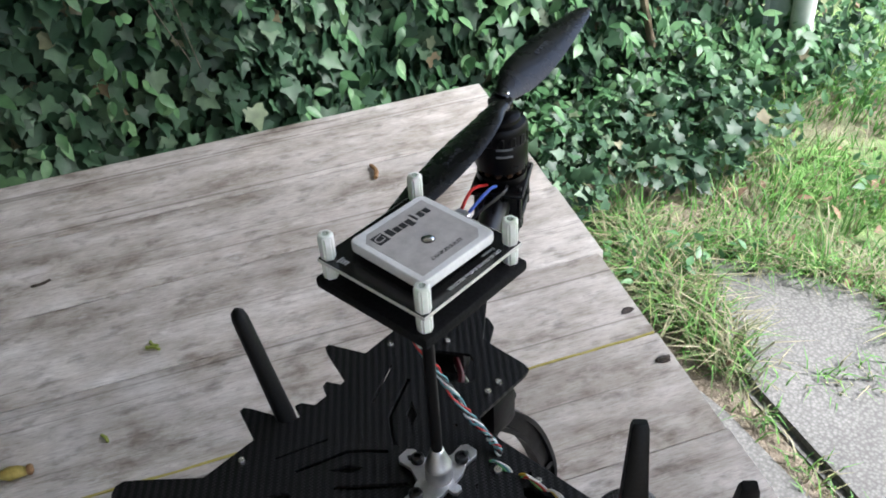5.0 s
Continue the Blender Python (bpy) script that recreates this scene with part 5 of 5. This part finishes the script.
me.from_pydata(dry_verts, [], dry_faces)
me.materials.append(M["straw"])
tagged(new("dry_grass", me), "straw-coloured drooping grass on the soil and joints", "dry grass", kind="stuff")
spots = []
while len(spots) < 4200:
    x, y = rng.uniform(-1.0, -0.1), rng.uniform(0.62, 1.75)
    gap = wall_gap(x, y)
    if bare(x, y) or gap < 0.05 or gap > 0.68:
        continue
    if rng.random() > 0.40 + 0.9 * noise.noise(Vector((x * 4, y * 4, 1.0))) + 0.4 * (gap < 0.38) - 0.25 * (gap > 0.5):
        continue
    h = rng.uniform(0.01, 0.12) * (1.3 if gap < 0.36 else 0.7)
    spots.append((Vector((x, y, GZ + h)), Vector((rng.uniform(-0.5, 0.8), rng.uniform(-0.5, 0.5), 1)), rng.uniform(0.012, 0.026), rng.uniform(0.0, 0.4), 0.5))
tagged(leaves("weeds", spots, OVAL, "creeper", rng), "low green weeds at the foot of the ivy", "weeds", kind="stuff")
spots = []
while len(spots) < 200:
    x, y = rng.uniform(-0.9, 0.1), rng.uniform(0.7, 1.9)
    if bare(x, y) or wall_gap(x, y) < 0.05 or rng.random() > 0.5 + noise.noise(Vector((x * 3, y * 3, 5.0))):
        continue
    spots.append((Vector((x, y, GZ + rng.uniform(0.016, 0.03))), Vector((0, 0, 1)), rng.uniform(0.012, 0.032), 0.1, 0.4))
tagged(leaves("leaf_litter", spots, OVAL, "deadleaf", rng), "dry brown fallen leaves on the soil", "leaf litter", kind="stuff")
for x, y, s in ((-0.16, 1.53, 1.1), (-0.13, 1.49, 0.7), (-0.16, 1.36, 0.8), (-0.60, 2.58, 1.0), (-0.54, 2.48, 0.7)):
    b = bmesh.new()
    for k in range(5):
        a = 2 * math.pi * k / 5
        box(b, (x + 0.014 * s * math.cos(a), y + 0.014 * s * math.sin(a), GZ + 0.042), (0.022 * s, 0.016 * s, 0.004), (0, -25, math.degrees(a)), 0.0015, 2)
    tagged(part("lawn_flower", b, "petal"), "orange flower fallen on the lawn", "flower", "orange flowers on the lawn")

┄┄┄┄┄┄

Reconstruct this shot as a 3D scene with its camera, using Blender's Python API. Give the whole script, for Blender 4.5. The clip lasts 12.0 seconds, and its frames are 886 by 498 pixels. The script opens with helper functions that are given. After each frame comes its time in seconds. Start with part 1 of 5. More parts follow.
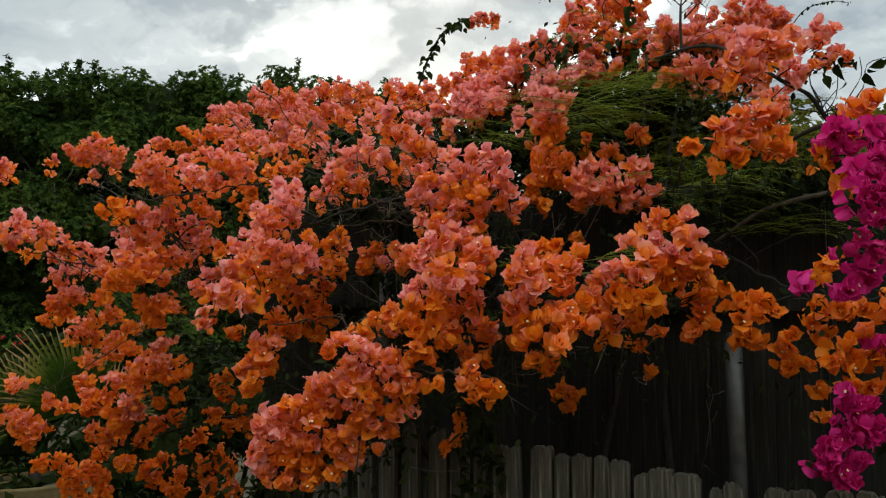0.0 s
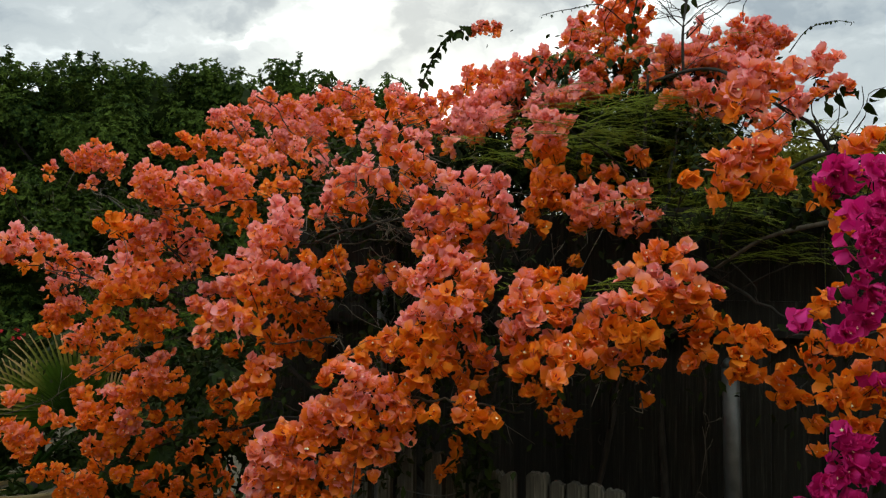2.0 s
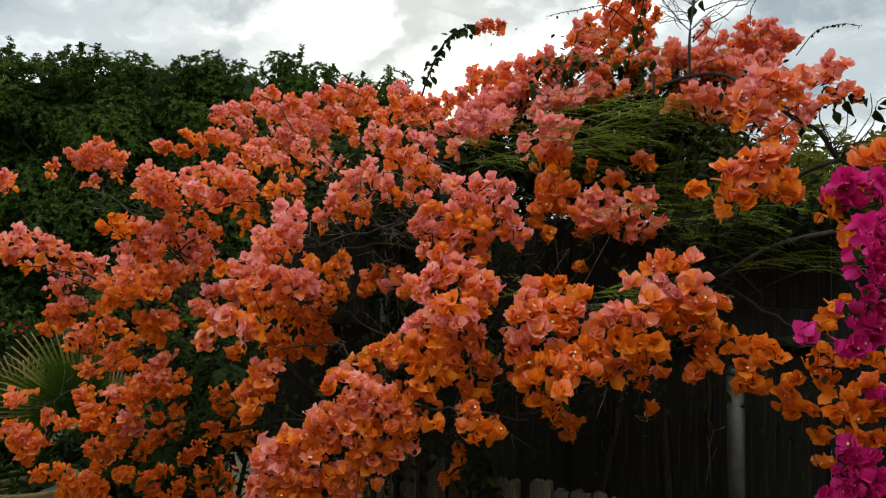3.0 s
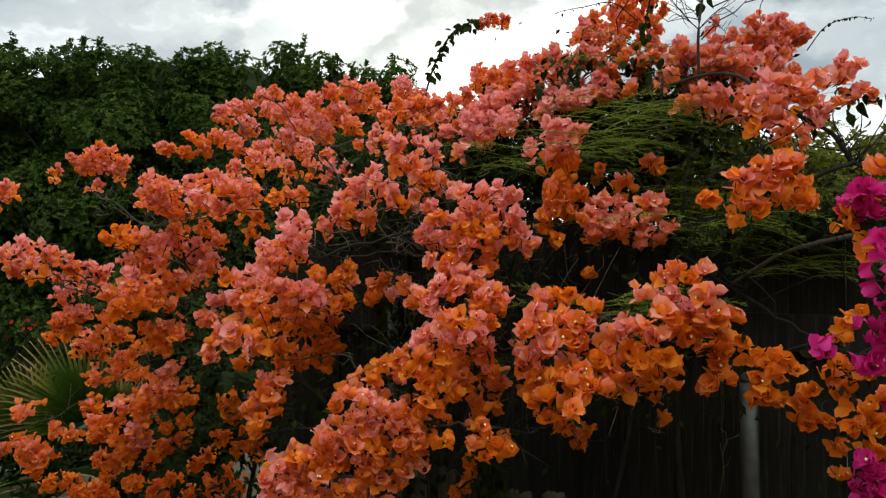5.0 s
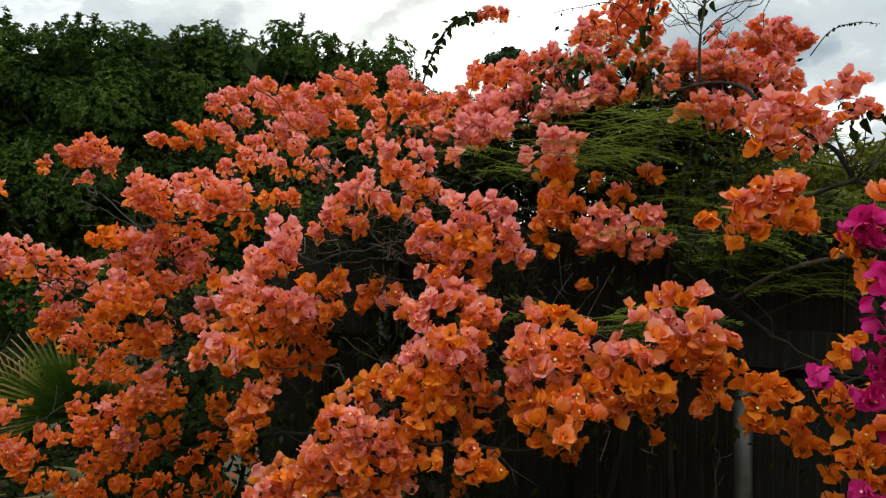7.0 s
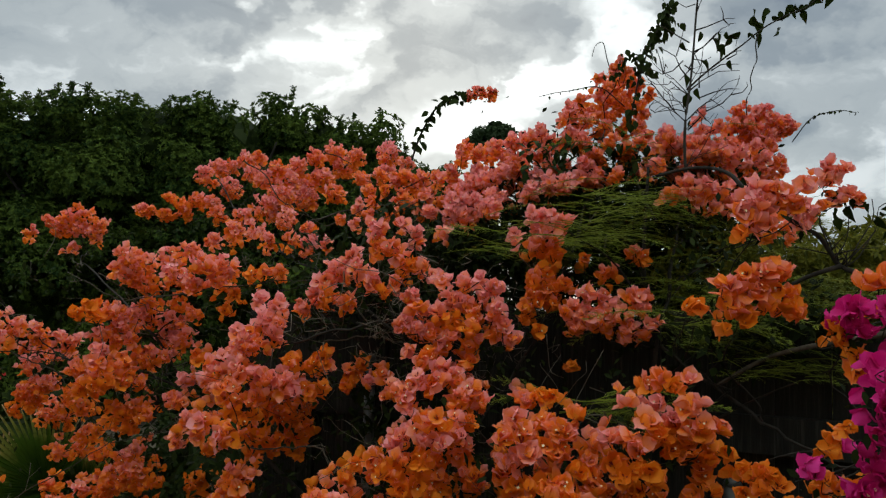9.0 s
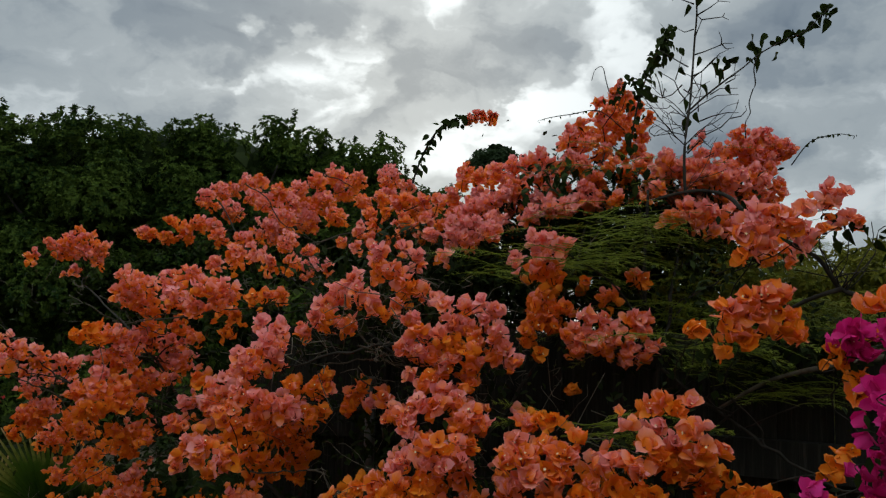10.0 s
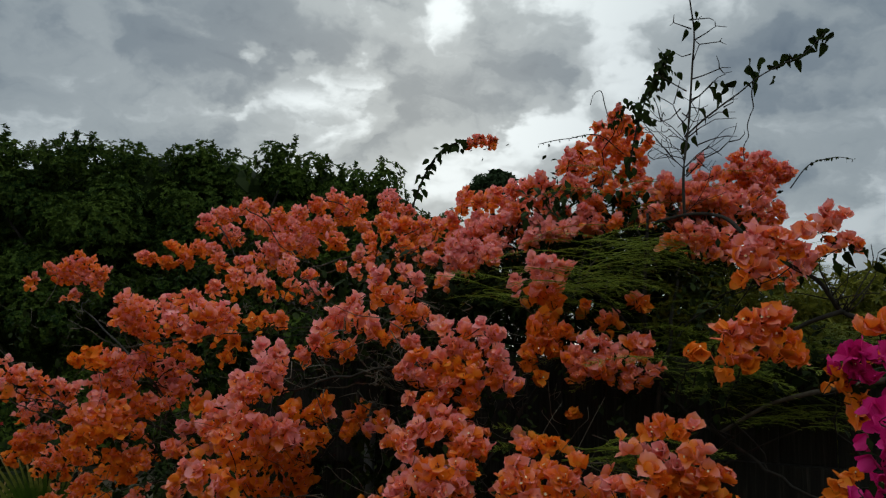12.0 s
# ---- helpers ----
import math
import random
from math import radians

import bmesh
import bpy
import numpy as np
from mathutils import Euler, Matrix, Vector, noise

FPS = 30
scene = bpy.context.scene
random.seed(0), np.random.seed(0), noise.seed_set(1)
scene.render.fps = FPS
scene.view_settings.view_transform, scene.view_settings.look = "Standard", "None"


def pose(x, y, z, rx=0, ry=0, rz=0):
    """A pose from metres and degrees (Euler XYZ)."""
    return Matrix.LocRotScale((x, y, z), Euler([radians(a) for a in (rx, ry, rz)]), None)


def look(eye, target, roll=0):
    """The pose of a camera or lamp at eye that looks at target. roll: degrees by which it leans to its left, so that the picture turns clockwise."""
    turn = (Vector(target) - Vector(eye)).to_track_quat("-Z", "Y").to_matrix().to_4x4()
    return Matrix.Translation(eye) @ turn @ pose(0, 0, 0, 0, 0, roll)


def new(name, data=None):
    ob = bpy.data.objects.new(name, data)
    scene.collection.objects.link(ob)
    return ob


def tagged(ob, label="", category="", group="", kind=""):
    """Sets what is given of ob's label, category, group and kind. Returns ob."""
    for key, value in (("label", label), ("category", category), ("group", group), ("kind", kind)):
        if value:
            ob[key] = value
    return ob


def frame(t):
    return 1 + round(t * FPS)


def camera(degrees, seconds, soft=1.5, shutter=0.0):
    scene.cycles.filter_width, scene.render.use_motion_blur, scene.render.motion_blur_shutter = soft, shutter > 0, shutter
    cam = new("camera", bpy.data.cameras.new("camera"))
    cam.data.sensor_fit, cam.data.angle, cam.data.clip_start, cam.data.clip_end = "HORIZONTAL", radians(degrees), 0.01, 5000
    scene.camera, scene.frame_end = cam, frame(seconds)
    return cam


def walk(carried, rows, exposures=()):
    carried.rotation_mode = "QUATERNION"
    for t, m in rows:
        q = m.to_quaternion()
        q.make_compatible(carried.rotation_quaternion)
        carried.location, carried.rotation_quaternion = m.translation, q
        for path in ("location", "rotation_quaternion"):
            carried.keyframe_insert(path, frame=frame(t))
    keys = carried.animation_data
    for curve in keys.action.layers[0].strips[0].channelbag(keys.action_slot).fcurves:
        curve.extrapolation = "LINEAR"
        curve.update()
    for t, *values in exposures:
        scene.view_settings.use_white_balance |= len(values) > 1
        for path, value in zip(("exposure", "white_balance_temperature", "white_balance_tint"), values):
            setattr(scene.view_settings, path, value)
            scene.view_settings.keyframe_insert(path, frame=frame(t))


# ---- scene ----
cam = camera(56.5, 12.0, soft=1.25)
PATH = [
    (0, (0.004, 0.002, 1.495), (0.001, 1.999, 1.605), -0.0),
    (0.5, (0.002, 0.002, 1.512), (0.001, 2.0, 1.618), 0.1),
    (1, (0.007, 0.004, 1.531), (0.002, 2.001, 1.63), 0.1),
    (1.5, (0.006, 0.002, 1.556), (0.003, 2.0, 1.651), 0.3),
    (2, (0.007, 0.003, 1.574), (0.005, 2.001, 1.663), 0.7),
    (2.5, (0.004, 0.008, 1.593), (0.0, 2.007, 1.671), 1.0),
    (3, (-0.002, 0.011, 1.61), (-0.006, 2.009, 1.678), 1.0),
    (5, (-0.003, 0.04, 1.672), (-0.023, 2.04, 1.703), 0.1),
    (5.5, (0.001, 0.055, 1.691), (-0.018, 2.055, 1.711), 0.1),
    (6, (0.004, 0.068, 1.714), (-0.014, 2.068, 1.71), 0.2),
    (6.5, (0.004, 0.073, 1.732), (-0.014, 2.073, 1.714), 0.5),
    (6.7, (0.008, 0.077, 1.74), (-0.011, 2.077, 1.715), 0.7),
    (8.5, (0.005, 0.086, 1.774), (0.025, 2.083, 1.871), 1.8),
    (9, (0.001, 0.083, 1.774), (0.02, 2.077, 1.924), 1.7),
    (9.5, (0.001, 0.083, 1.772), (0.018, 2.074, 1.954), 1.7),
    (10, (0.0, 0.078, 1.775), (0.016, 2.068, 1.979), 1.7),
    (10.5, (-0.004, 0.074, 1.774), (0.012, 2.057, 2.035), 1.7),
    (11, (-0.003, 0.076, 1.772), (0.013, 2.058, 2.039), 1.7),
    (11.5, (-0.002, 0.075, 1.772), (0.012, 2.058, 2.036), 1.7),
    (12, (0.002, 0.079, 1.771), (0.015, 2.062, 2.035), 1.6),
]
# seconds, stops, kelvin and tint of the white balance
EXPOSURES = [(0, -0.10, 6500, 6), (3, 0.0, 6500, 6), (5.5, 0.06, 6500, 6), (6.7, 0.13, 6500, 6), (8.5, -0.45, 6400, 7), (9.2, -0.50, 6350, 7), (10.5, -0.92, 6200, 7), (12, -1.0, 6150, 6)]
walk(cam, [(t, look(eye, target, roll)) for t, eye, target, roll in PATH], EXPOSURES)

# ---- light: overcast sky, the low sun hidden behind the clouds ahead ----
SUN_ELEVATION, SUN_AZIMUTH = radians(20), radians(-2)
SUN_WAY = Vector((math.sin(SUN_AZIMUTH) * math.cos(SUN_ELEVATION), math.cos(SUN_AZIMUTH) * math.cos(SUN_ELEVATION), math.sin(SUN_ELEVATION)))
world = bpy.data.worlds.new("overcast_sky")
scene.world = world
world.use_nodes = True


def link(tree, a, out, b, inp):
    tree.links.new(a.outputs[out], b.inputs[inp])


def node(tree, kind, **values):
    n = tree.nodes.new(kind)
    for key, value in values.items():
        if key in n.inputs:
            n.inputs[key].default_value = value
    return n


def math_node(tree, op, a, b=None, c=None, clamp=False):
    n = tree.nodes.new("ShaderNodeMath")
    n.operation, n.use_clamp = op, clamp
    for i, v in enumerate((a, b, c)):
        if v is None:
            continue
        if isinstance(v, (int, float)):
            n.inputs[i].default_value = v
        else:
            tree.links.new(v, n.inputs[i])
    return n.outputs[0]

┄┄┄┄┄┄

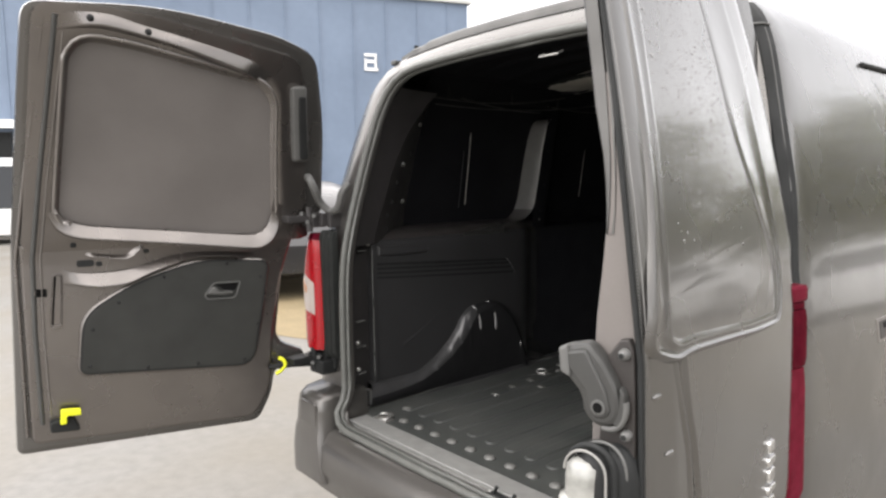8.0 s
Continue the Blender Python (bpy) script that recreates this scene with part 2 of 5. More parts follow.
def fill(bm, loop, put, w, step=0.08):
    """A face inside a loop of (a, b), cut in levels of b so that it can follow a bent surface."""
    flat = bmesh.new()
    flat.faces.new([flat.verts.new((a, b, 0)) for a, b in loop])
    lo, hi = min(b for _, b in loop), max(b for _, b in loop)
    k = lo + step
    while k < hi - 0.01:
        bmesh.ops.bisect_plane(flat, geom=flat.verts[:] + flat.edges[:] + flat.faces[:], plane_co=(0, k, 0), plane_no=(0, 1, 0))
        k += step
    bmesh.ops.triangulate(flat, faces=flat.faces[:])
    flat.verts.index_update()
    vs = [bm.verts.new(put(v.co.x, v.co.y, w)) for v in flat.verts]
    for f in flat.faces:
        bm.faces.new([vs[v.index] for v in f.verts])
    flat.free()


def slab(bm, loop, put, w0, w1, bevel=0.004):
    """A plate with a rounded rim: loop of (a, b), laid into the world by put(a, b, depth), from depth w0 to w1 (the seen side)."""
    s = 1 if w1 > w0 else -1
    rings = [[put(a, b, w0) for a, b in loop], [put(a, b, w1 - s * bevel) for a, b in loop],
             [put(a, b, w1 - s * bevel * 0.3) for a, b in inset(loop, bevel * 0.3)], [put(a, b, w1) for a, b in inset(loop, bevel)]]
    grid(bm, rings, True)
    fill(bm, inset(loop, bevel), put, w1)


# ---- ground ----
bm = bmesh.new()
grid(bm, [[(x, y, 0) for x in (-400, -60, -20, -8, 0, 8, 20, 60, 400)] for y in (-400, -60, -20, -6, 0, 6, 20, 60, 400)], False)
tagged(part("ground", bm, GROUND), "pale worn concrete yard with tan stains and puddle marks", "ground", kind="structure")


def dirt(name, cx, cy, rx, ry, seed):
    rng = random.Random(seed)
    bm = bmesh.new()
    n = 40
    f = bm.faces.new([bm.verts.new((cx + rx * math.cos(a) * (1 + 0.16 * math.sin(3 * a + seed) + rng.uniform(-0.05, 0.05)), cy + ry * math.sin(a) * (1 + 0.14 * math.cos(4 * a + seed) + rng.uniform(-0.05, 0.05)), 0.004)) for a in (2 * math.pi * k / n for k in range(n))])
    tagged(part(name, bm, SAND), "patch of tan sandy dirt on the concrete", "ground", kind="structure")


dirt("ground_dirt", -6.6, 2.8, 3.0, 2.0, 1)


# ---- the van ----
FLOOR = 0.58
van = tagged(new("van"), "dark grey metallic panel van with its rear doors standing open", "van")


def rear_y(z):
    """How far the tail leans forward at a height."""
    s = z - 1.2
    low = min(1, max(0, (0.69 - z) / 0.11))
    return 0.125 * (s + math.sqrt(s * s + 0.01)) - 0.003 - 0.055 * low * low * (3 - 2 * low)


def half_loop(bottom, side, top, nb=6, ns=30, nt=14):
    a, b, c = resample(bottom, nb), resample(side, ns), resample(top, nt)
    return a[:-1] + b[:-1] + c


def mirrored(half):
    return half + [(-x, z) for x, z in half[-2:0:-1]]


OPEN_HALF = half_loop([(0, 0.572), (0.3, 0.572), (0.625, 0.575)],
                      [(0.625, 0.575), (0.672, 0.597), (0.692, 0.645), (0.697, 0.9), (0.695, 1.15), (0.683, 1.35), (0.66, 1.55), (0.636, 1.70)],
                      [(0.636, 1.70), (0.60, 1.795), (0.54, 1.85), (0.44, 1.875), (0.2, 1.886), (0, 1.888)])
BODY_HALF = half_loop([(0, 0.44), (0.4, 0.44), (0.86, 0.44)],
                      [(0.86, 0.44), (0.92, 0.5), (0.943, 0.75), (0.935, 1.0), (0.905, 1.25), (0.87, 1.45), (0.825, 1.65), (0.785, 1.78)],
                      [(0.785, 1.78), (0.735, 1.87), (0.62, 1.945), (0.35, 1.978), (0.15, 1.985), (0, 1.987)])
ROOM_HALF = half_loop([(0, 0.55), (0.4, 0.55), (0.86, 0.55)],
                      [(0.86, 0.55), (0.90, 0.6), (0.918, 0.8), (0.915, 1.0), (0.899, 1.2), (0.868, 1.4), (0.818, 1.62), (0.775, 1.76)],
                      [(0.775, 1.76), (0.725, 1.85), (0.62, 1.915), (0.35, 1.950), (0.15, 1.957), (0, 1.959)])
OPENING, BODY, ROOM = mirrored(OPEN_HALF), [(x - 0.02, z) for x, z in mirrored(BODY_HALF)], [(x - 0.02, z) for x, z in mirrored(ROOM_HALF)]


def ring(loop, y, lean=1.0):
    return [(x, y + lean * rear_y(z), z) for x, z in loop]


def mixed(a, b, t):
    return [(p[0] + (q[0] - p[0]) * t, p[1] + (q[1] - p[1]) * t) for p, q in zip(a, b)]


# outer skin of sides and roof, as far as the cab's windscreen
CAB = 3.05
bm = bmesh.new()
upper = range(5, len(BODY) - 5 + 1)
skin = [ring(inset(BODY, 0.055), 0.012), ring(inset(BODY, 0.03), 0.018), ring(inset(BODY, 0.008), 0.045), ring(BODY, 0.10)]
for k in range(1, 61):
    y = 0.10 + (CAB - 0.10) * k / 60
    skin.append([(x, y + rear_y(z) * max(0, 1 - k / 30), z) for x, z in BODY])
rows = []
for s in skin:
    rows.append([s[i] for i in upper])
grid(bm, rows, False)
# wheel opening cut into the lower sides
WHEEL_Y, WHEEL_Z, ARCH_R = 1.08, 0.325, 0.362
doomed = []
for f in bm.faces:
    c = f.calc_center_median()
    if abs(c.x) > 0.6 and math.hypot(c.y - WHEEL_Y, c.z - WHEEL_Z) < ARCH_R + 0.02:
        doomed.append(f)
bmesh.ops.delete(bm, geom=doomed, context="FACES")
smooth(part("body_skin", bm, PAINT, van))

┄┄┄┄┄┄

Exercise
All lines in the listing above from the line containing "# ---- helpers" to the line containing "q.make_compatible(carried.rotation_quaternion)", inclusive, should be retyped exactly; no other lines should appear.

Solved exercise
# ---- helpers ----
import math
import random
from math import radians

import bmesh
import bpy
import numpy as np
from mathutils import Euler, Matrix, Vector, noise

FPS = 30
scene = bpy.context.scene
random.seed(0), np.random.seed(0), noise.seed_set(1)
scene.render.fps = FPS
scene.view_settings.view_transform, scene.view_settings.look = "Standard", "None"


def pose(x, y, z, rx=0, ry=0, rz=0):
    """A pose from metres and degrees (Euler XYZ)."""
    return Matrix.LocRotScale((x, y, z), Euler([radians(a) for a in (rx, ry, rz)]), None)


def look(eye, target, roll=0):
    """The pose of a camera or lamp at eye that looks at target. roll: degrees by which it leans to its left, so that the picture turns clockwise."""
    turn = (Vector(target) - Vector(eye)).to_track_quat("-Z", "Y").to_matrix().to_4x4()
    return Matrix.Translation(eye) @ turn @ pose(0, 0, 0, 0, 0, roll)


def new(name, data=None):
    ob = bpy.data.objects.new(name, data)
    scene.collection.objects.link(ob)
    return ob


def tagged(ob, label="", category="", group="", kind=""):
    """Sets what is given of ob's label, category, group and kind. Returns ob."""
    for key, value in (("label", label), ("category", category), ("group", group), ("kind", kind)):
        if value:
            ob[key] = value
    return ob


def frame(t):
    return 1 + round(t * FPS)


def camera(degrees, seconds, soft=1.5, shutter=0.0):
    scene.cycles.filter_width, scene.render.use_motion_blur, scene.render.motion_blur_shutter = soft, shutter > 0, shutter
    cam = new("camera", bpy.data.cameras.new("camera"))
    cam.data.sensor_fit, cam.data.angle, cam.data.clip_start, cam.data.clip_end = "HORIZONTAL", radians(degrees), 0.01, 5000
    scene.camera, scene.frame_end = cam, frame(seconds)
    return cam


def walk(carried, rows, exposures=()):
    carried.rotation_mode = "QUATERNION"
    for t, m in rows:
        q = m.to_quaternion()
        q.make_compatible(carried.rotation_quaternion)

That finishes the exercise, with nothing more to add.